REVIEW: Vicky, FCN Founder
“I have seen little hope that any light would be shed by coming forward, so I have remained quiet. If there is a possibility that is changing, I will come forward as publicly as necessary.”
What is a Girl Worth? is the story of Rachel Denhollander, American Lawyer and former gymnast who was abused by Larry Nasser.
It’s a book filled with important key lessons for all decision makers in sport; from CEO’s, administrators and coaches. Throughout, Rachel shares insights that, if taken on board by the powerful few in sport, could change the way athletes (and other victims) are treated when coming forward for help and when wanting to speak up about their stories.
“The idea many people want to cling to – that survivors just don’t know how to speak up – simply isn’t true. It’s a notion we need to let go of and instead do a better job understanding what really keeps victims silent.”
Rachel begins her book by sharing how experiences in her childhood shaped her understanding of what was right and wrong, how she developed an innate drive to defend others and how at aged only 8, she announced that one day she would become an attorney.
‘What is a Girl Worth’ is an eye opening and powerful account by a whistleblower and survivor of sexual abuse. It’s an incredibly powerful book. It stops you in your tracks, and makes you question your own role in sport, if someone told you about their experience of abuse, would you act on it? How would you listen? How would you respond?
It’s a very difficult read. What Rachel and others went through is utterly unfathomable and unspeakably heinous. I have to be honest and say I had to put it down and walk away on occasion. The sheer magnitude of depravity and callousness displayed not only by the abuser, but by many of those whose job it was to take care of these girls, is nothing short of an act of psychopathy that defies belief and shatters all notions of humanity.

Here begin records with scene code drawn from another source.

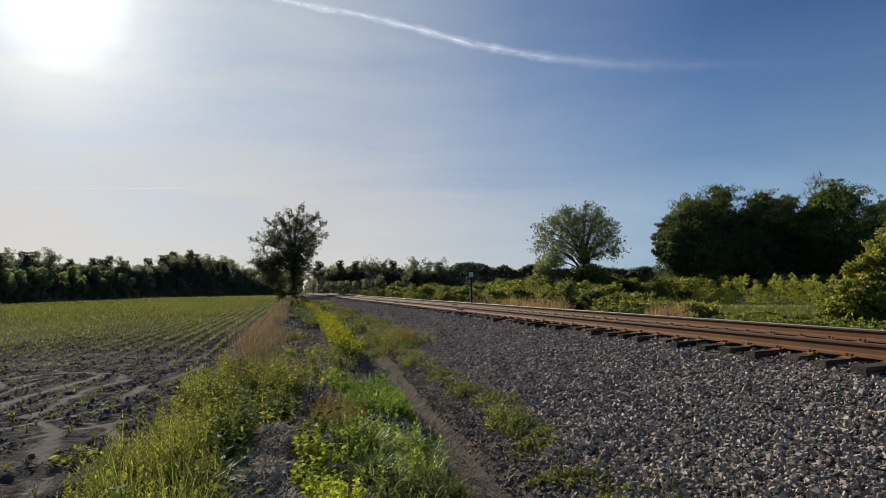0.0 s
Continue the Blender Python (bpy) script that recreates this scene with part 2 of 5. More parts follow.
def rail_material(name, shine):
    """Rolled steel: a bright worn running band on top, brown rust below; the head is coloured dark for the shade on its
    side.
    """
    m, nt, out = nodes_of(name)
    sep = nt.nodes.new("ShaderNodeSeparateXYZ")
    geo = nt.nodes.new("ShaderNodeNewGeometry")
    nt.links.new(geo.outputs["Normal"], sep.inputs[0])
    top = ramp(nt, sep.outputs["Z"], [(0.5, (0, 0, 0)), (0.98, (1, 1, 1))])
    tc = nt.nodes.new("ShaderNodeTexCoord")
    sp = nt.nodes.new("ShaderNodeSeparateXYZ")
    nt.links.new(tc.outputs["Object"], sp.inputs[0])
    band = arith(nt, "MULTIPLY", top, arith(nt, "GREATER_THAN", sp.outputs["Z"], 0.168))
    # mask of the rail head, where shade is put into the colour
    head = arith(nt, "MULTIPLY", arith(nt, "GREATER_THAN", sp.outputs["Z"], 0.14), 0.8)
    mp = nt.nodes.new("ShaderNodeMapping")
    mp.inputs["Scale"].default_value = (1, 0.12, 1)
    nt.links.new(tc.outputs["Object"], mp.inputs[0])
    rust = ramp(nt, noise_node(nt, 14, 7, 0.7, mp.outputs[0]), [(0.3, (0.06, 0.021, 0.004)), (0.55, (0.16, 0.06, 0.01)), (0.75, (0.28, 0.112, 0.02))])
    fine = noise_node(nt, 90, 4, 0.7)
    rust = blend(nt, 0.3, rust, ramp(nt, fine, [(0.3, (0.06, 0.02, 0.006)), (0.7, (0.3, 0.11, 0.025))]))
    # painted shade: the head blends to near black over the rust
    rust = blend(nt, head, rust, (0.035, 0.022, 0.016))
    band = arith(nt, "MULTIPLY", band, shine)
    col = blend(nt, band, rust, (0.5, 0.48, 0.46))
    rough = arith(nt, "SUBTRACT", 0.8, arith(nt, "MULTIPLY", band, 0.26))
    surface(nt, out, col, rough, band, bump(nt, fine, 0.15, 0.003), 0.3)
    return m


def tie_material():
    m, nt, out = nodes_of("weathered_tie_wood")
    tc, mp = nt.nodes.new("ShaderNodeTexCoord"), nt.nodes.new("ShaderNodeMapping")
    mp.inputs["Scale"].default_value = (1.2, 14, 14)
    nt.links.new(tc.outputs["Object"], mp.inputs[0])
    info = nt.nodes.new("ShaderNodeObjectInfo")
    off = nt.nodes.new("ShaderNodeCombineXYZ")
    nt.links.new(arith(nt, "MULTIPLY", info.outputs["Random"], 40.0), off.inputs[0])
    nt.links.new(off.outputs[0], mp.inputs["Location"])
    grain = noise_node(nt, 2.0, 7, 0.7, mp.outputs[0])
    col = ramp(nt, grain, [(0.3, (0.018, 0.014, 0.011)), (0.55, (0.058, 0.044, 0.034)), (0.75, (0.13, 0.105, 0.085))])
    tone = ramp(nt, info.outputs["Random"], [(0.0, (0.7, 0.65, 0.6)), (0.6, (1.1, 1.05, 1.0)), (0.85, (1.5, 1.5, 1.5)), (1.0, (2.1, 2.1, 2.1))])
    surface(nt, out, blend(nt, 1.0, col, tone, "MULTIPLY"), 0.9, 0.0, bump(nt, grain, 0.8, 0.01), 0.15)
    return m


def trail_material(name, amount):
    """Ice cloud: white, lit through by the sun, thin and ragged at the edges."""
    m, nt, out = nodes_of(name)
    uv = nt.nodes.new("ShaderNodeTexCoord")
    sep = nt.nodes.new("ShaderNodeSeparateXYZ")
    nt.links.new(uv.outputs["UV"], sep.inputs[0])
    edge = arith(nt, "SUBTRACT", 1.0, arith(nt, "ABSOLUTE", arith(nt, "SUBTRACT", arith(nt, "MULTIPLY", sep.outputs["Y"], 2.0), 1.0)))
    mp = nt.nodes.new("ShaderNodeMapping")
    mp.inputs["Scale"].default_value = (46, 1.6, 1)
    nt.links.new(uv.outputs["UV"], mp.inputs[0])
    puff = noise_node(nt, 1.0, 6, 0.65, mp.outputs[0], 0.6)
    a = arith(nt, "MULTIPLY", arith(nt, "POWER", edge, 1.3), ramp(nt, puff, [(0.3, (0.12, 0.12, 0.12)), (0.66, (1, 1, 1))]))
    along = ramp(nt, sep.outputs["X"], [(0.0, (0.12, 0.12, 0.12)), (0.3, (0.36, 0.36, 0.36)), (0.5, (0.56, 0.56, 0.56)), (0.63, (0.52, 0.52, 0.52)), (0.78, (0.16, 0.16, 0.16)), (1.0, (0.0, 0.0, 0.0))])
    a = arith(nt, "MULTIPLY", arith(nt, "MULTIPLY", a, along), amount)
    tr, di, tl = nt.nodes.new("ShaderNodeBsdfTransparent"), nt.nodes.new("ShaderNodeBsdfDiffuse"), nt.nodes.new("ShaderNodeBsdfTranslucent")
    di.inputs[0].default_value = tl.inputs[0].default_value = (0.95, 0.95, 0.95, 1)
    add, mix = nt.nodes.new("ShaderNodeAddShader"), nt.nodes.new("ShaderNodeMixShader")
    nt.links.new(di.outputs[0], add.inputs[0])
    nt.links.new(tl.outputs[0], add.inputs[1])
    nt.links.new(a, mix.inputs[0])
    nt.links.new(tr.outputs[0], mix.inputs[1])
    nt.links.new(add.outputs[0], mix.inputs[2])
    nt.links.new(mix.outputs[0], out.inputs[0])
    return m


def glow(name, color, strength):
    m, nt, out = nodes_of(name)
    e = nt.nodes.new("ShaderNodeEmission")
    e.inputs[0].default_value, e.inputs[1].default_value = (*color, 1), strength
    nt.links.new(e.outputs[0], out.inputs[0])
    return m


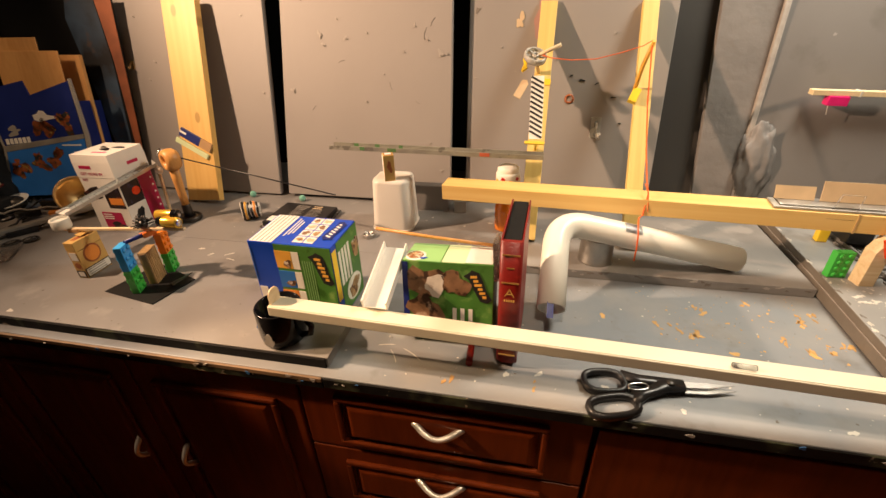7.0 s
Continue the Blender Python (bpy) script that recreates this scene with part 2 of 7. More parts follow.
def fit_to_view(plan, keep=()):
    """Shift and stretch the waiting things to fit the camera's view: plan(x, y, z) gives the new place and the local
    stretch.
    """
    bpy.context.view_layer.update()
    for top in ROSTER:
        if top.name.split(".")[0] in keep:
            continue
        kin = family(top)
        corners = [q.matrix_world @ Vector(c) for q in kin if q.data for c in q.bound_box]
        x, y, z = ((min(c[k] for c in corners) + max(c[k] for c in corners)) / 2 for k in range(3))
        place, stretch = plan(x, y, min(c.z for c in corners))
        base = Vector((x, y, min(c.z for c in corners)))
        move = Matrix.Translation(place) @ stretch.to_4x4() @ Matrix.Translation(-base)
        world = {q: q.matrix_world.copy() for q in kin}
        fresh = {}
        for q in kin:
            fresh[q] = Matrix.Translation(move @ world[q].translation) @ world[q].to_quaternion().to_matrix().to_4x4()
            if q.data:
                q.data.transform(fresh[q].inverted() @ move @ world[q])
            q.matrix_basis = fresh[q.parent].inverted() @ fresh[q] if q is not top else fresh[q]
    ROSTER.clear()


def view_warp(rows, slope, low, high):
    """A perspective warp fitted to the camera's view: rows of a 3 x 3 matrix, height factor slope, and the support's
    height before and after.
    """
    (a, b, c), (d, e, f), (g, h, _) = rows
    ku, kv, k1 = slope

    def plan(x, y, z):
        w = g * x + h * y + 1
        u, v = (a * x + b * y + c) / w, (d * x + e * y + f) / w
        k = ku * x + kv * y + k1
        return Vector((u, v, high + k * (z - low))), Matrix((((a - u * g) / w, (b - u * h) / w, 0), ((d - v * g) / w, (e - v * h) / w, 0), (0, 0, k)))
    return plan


def text_bm(body, size, depth=0.0002):
    cu = bpy.data.curves.new("text", "FONT")
    cu.body, cu.size, cu.extrude, cu.align_x, cu.align_y = body, size, depth, "CENTER", "CENTER"
    cu.resolution_u = 3
    ob = new("text_tmp", cu)
    bpy.context.view_layer.update()
    me = bpy.data.meshes.new_from_object(ob)
    bm = bmesh.new()
    bm.from_mesh(me)
    bpy.data.objects.remove(ob)
    bpy.data.curves.remove(cu)
    bpy.data.meshes.remove(me)
    return bm


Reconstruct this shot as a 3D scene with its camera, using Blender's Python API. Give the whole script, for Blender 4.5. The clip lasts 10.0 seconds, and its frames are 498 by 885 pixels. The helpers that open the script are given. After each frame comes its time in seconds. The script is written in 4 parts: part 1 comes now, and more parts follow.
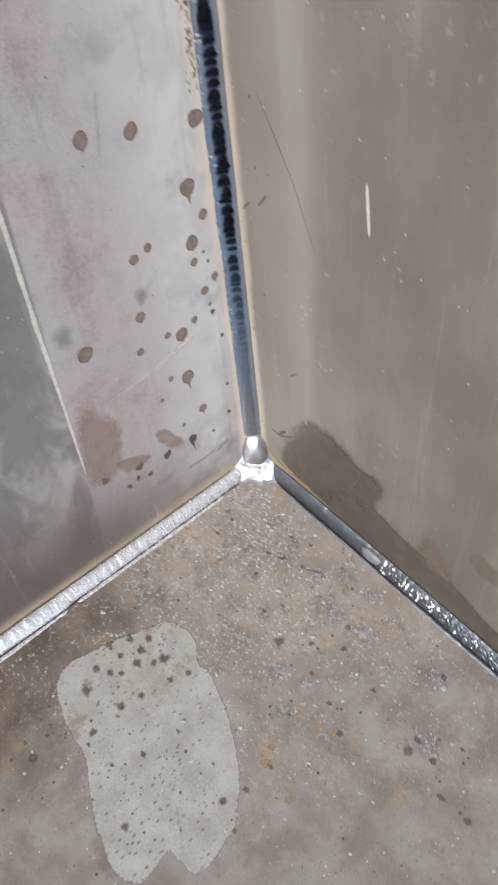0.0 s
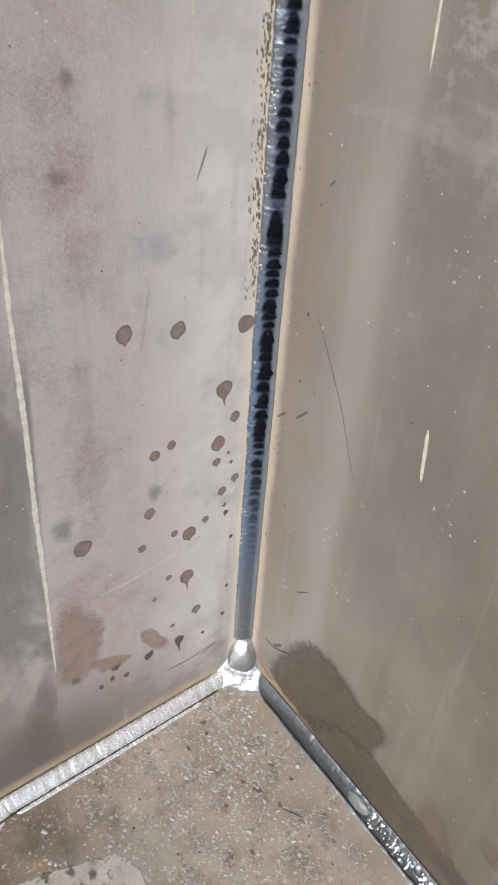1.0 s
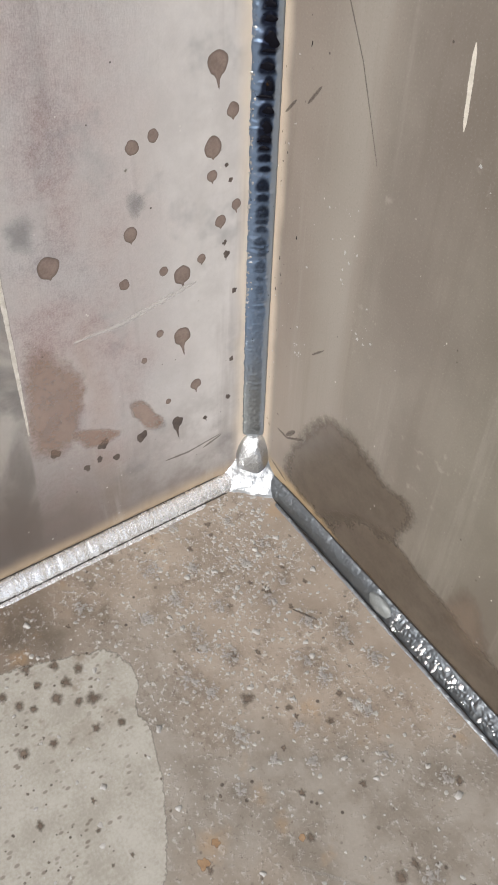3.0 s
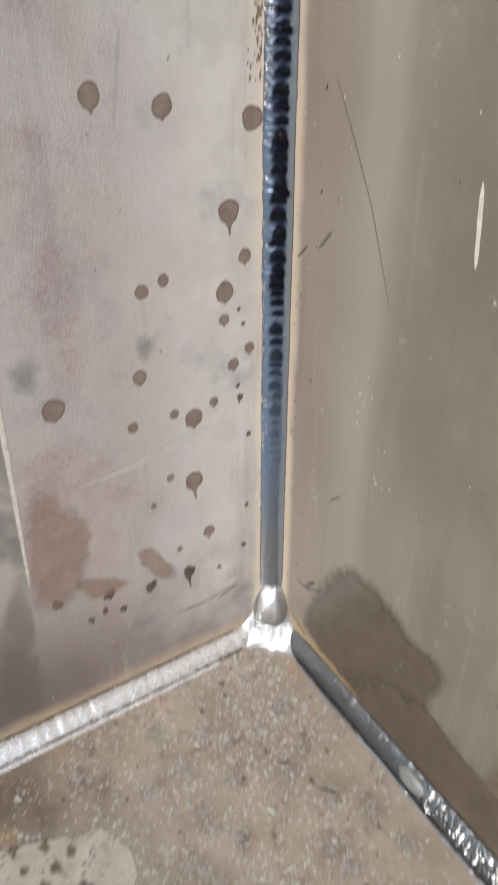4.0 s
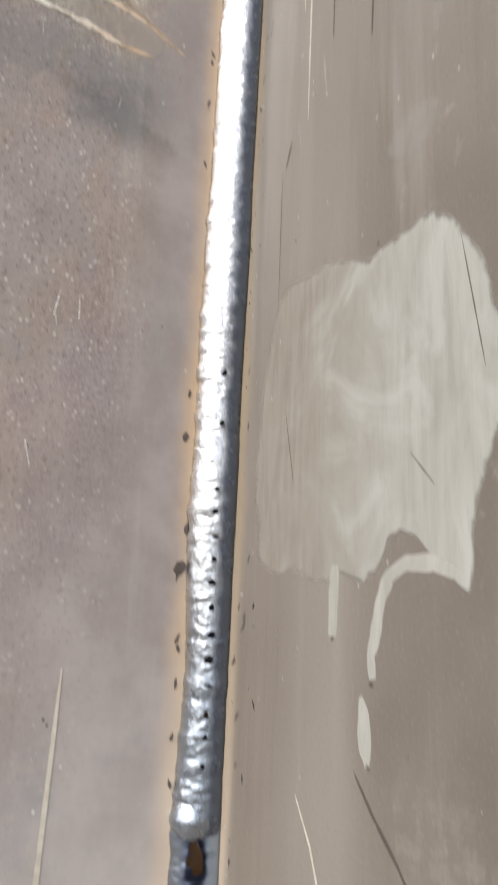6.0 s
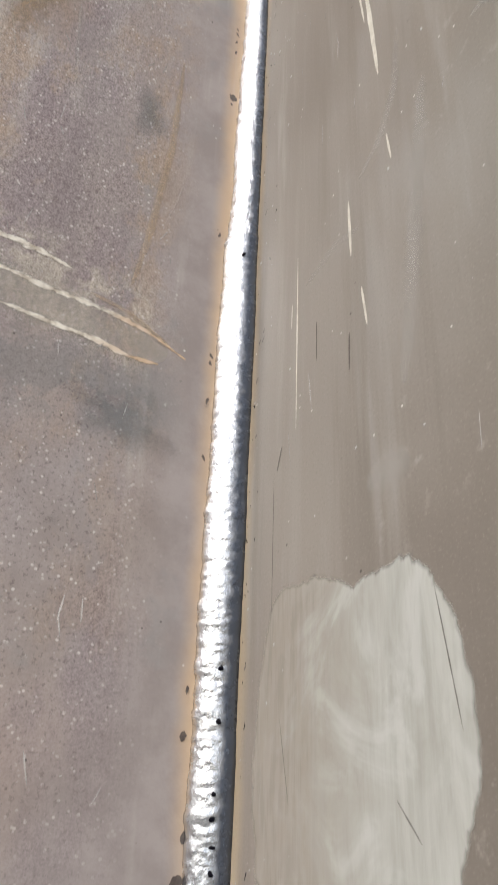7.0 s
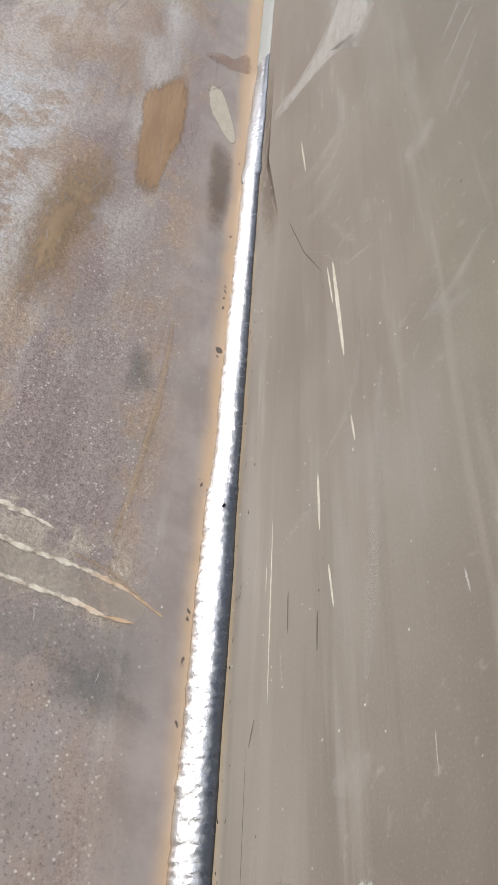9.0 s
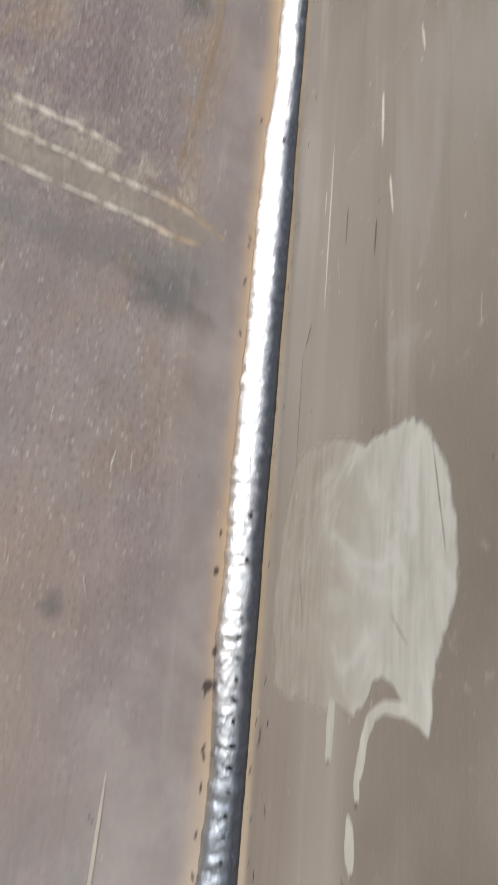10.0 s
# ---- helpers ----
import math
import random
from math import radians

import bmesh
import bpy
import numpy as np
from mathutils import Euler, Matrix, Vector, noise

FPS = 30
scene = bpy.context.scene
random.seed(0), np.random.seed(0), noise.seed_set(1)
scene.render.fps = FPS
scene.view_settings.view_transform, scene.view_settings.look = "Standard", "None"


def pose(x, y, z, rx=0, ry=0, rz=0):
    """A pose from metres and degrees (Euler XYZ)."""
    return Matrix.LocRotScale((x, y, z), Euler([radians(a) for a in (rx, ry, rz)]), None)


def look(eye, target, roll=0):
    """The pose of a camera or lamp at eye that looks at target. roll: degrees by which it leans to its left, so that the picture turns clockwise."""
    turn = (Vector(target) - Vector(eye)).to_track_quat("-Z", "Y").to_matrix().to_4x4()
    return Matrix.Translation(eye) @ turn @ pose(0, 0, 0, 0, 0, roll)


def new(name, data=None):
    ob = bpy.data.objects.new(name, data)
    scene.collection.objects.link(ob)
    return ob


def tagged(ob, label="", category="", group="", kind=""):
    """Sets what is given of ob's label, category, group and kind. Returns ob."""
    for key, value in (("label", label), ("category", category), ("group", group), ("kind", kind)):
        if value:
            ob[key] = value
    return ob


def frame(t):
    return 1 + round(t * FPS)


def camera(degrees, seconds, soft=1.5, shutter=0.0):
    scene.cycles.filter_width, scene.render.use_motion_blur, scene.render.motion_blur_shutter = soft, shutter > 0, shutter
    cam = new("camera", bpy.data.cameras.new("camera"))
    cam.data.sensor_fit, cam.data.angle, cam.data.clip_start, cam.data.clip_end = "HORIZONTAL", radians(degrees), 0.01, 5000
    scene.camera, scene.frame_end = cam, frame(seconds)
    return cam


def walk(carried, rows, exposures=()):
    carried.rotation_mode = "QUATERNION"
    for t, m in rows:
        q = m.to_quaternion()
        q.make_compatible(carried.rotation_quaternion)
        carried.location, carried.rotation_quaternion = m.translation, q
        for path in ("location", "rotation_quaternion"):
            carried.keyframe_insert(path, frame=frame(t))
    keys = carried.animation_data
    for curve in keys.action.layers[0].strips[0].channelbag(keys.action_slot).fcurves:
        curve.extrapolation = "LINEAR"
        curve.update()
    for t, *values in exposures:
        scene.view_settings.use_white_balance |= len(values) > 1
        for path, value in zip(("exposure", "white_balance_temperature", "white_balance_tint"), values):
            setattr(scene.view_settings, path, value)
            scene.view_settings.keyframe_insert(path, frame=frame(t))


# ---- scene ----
cam = camera(34.9, 10.0, soft=1.05, shutter=0.25)
PATH = [
    (0, (0.299, -0.215, 0.453), (-0.761, 0.523, -1.073), -7.1),
    (0.5, (0.296, -0.22, 0.48), (-0.901, 0.519, -0.942), -1.4),
    (1, (0.24, -0.2, 0.454), (-0.956, 0.756, -0.833), 3.9),
    (1.5, (0.244, -0.193, 0.432), (-0.933, 0.78, -0.86), 3.5),
    (2, (0.259, -0.194, 0.383), (-0.898, 0.779, -0.927), 3.9),
    (3.5, (0.258, -0.184, 0.345), (-0.898, 0.553, -1.111), 0.0),
    (4, (0.252, -0.173, 0.336), (-1.136, 0.69, -0.816), -0.2),
    (4.2, (0.238, -0.159, 0.332), (-1.254, 0.781, -0.612), 0.9),
    (4.5, (0.207, -0.135, 0.34), (-1.392, 0.919, -0.236), 1.4),
    (4.7, (0.189, -0.124, 0.382), (-1.458, 0.935, -0.022), 2.0),
    (5, (0.179, -0.106, 0.418), (-1.521, 0.943, 0.334), 2.9),
    (5.2, (0.183, -0.101, 0.448), (-1.531, 0.925, 0.526), 3.2),
    (5.5, (0.189, -0.092, 0.461), (-1.519, 0.899, 0.773), 3.3),
    (6, (0.197, -0.1, 0.5), (-1.488, 0.815, 1.066), 2.6),
    (6.2, (0.202, -0.106, 0.511), (-1.461, 0.782, 1.18), 2.3),
    (7.5, (0.232, -0.109, 0.538), (-1.272, 0.637, 1.626), 2.7),
    (8, (0.245, -0.11, 0.551), (-1.19, 0.575, 1.764), 2.9),
    (8.5, (0.249, -0.111, 0.556), (-1.129, 0.545, 1.849), 3.1),
    (9, (0.244, -0.11, 0.553), (-1.119, 0.548, 1.861), 3.2),
    (9.5, (0.239, -0.109, 0.546), (-1.232, 0.592, 1.707), 3.0),
    (10, (0.242, -0.117, 0.512), (-1.459, 0.666, 1.214), 5.1),
]
walk(cam, [(t, look(eye, target, roll)) for t, eye, target, roll in PATH],
     [(0, 0.13, 6050, 10), (0.6, 0.06, 6100, 10), (1.2, 0.13, 6480, 10), (1.6, 0.06, 6600, 10), (2.0, 0.10, 6700, 10), (3.4, 0.17, 6450, 10), (4.0, 0.06, 6550, 10), (4.4, 0.05, 6680, 10), (5.0, 0.26, 6700, 10), (5.5, 0.17, 6550, 10), (6.0, 0.15, 6500, 10), (7.5, 0.14, 6500, 10), (8.5, 0.21, 6500, 10), (9.5, 0.21, 6500, 10), (10, 0.02, 6500, 10)])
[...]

As difficult and heart wrenching to process as the book is, I truly believe that EVERYONE who has a role in sport should be made to read it. It’s a reminder that many sports governing bodies have forgotten why they exist, and it’s a reminder that the machine that is sport has left the welfare of the athlete behind as it continues to bulldoze forwards. To any athletics administrator and decision maker reading this – I plead with you to read this.